Task directions: Give back the full listing, character for character, with no pictures.

Given information:
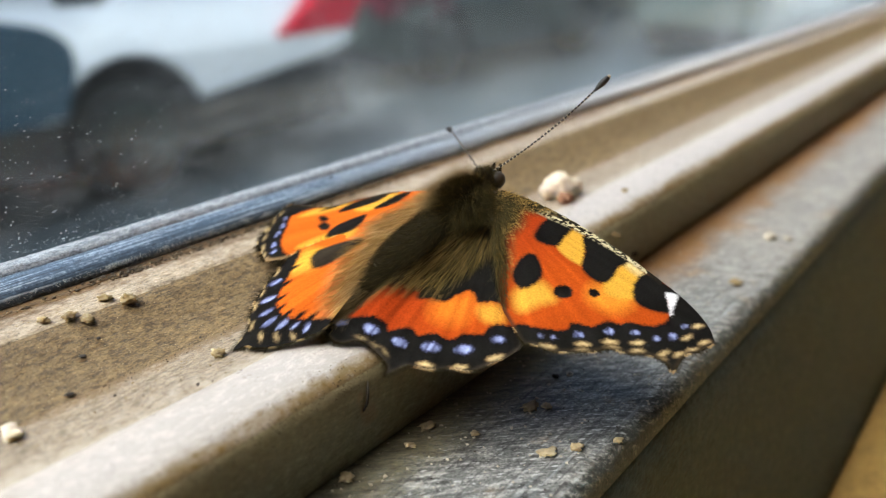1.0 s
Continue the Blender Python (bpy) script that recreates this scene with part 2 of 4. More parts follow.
M_EYE = plain("eye", (0.030, 0.020, 0.012), 0.5, 0, 0.3, 3000.0)
M_BRISTLE = hair_material("bristles", (0.014, 0.024, 0.022), (0.12, 0.16, 0.15))
M_LINT = hair_material("lint", (0.25, 0.26, 0.26), (0.60, 0.62, 0.63))
M_BLACK = plain("antenna_black", (0.012, 0.011, 0.01), 0.5, 0, 0.3, 3000.0)
M_PALE = plain("antenna_pale", (0.55, 0.47, 0.34), 0.6, 0, 0.2, 3000.0)
M_CRUMB = plain("crumb_tan", (0.23, 0.17, 0.082), 0.85, 0, 0.35, 1800.0)
M_CRUMB_SAND = plain("crumb_sand", (0.38, 0.30, 0.175), 0.85, 0, 0.3, 1500.0)
M_CRUMB_PALE = plain("crumb_pale", (0.56, 0.47, 0.36), 0.8, 0, 0.2, 900.0)
for crumb_mat in (M_CRUMB_PALE, M_CRUMB, M_CRUMB_SAND):
    cb = crumb_mat.node_tree.nodes["Principled BSDF"]
    cb.inputs["Subsurface Weight"].default_value = 0.5
    cb.inputs["Subsurface Radius"].default_value = (0.0012, 0.0009, 0.0005)
    cb.inputs["Subsurface Scale"].default_value = 1.0
M_CRUMB_DARK = plain("crumb_dark", (0.035, 0.026, 0.018), 0.8, 0, 0.4, 1800.0)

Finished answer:
1.0 s
Continue the Blender Python (bpy) script that recreates this scene with part 2 of 4. More parts follow.
M_EYE = plain("eye", (0.030, 0.020, 0.012), 0.5, 0, 0.3, 3000.0)
M_BRISTLE = hair_material("bristles", (0.014, 0.024, 0.022), (0.12, 0.16, 0.15))
M_LINT = hair_material("lint", (0.25, 0.26, 0.26), (0.60, 0.62, 0.63))
M_BLACK = plain("antenna_black", (0.012, 0.011, 0.01), 0.5, 0, 0.3, 3000.0)
M_PALE = plain("antenna_pale", (0.55, 0.47, 0.34), 0.6, 0, 0.2, 3000.0)
M_CRUMB = plain("crumb_tan", (0.23, 0.17, 0.082), 0.85, 0, 0.35, 1800.0)
M_CRUMB_SAND = plain("crumb_sand", (0.38, 0.30, 0.175), 0.85, 0, 0.3, 1500.0)
M_CRUMB_PALE = plain("crumb_pale", (0.56, 0.47, 0.36), 0.8, 0, 0.2, 900.0)
for crumb_mat in (M_CRUMB_PALE, M_CRUMB, M_CRUMB_SAND):
    cb = crumb_mat.node_tree.nodes["Principled BSDF"]
    cb.inputs["Subsurface Weight"].default_value = 0.5
    cb.inputs["Subsurface Radius"].default_value = (0.0012, 0.0009, 0.0005)
    cb.inputs["Subsurface Scale"].default_value = 1.0
M_CRUMB_DARK = plain("crumb_dark", (0.035, 0.026, 0.018), 0.8, 0, 0.4, 1800.0)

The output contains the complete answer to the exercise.